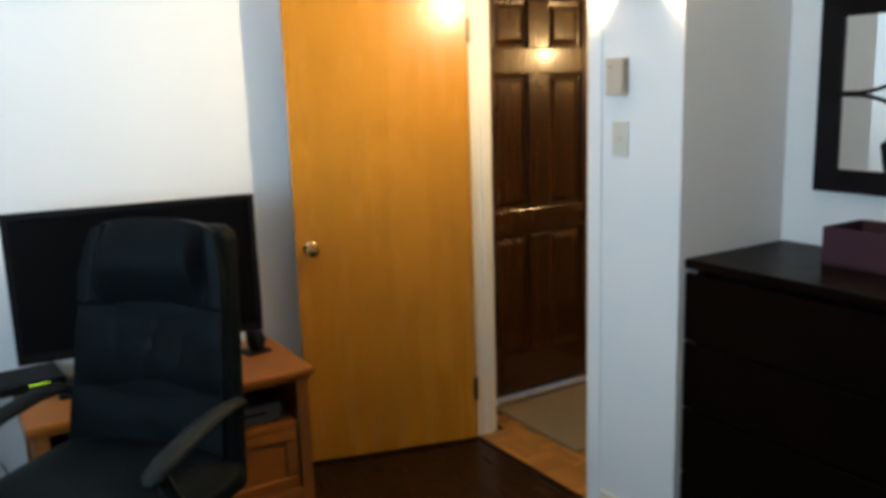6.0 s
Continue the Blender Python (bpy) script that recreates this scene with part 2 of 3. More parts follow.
hall_floor = setting("hall_floor", boxes((HW - 0.12, PY, -0.06, NX - TW, HY + 0.1, -0.006)), FLOORBED, "honey oak parquet hall floor", "floor")

# window in the south wall
win = tagged(new("window_1"), "white framed window over the desk", "window", kind="structure")
win.matrix_world = pose((WX0 + WX1) / 2, YS - 0.06, WZ0)
ww, wh = WX1 - WX0, WZ1 - WZ0
part("window_frame", boxes((-ww / 2, -0.06, 0, -ww / 2 + 0.05, -0.01, wh), (ww / 2 - 0.05, -0.06, 0, ww / 2, -0.01, wh), (-ww / 2 + 0.05, -0.06, 0, ww / 2 - 0.05, -0.01, 0.05),
                           (-ww / 2 + 0.05, -0.06, wh - 0.05, ww / 2 - 0.05, -0.01, wh), (-0.025, -0.06, 0.05, 0.025, -0.01, wh - 0.05)), TRIM, win)
part("window_sill", boxes((-ww / 2, -0.01, -0.0, ww / 2, 0.1, 0.02)), TRIM, win)
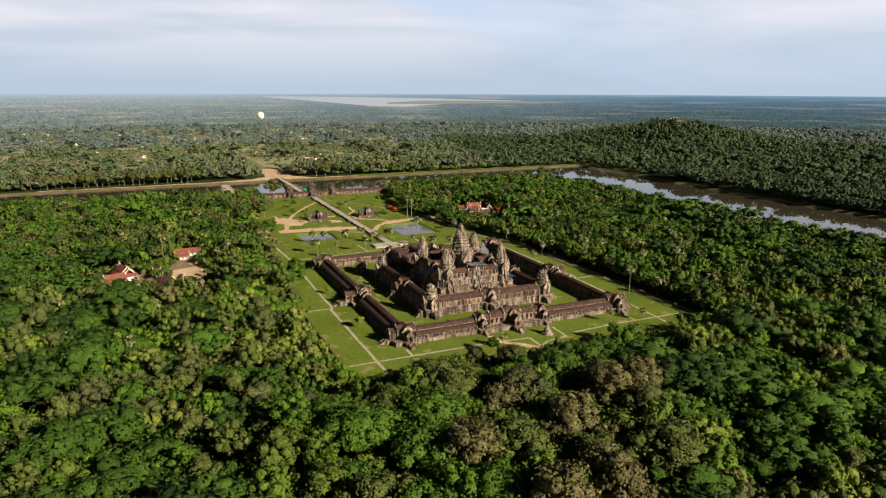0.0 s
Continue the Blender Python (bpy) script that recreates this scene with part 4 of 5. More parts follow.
===============
## Direction
Copy all lines from the material that hold "script".

## Reply
Continue the Blender Python (bpy) script that recreates this scene with part 2 of 3. More parts follow.
Continue the Blender Python (bpy) script that recreates this scene with part 4 of 5. More parts follow.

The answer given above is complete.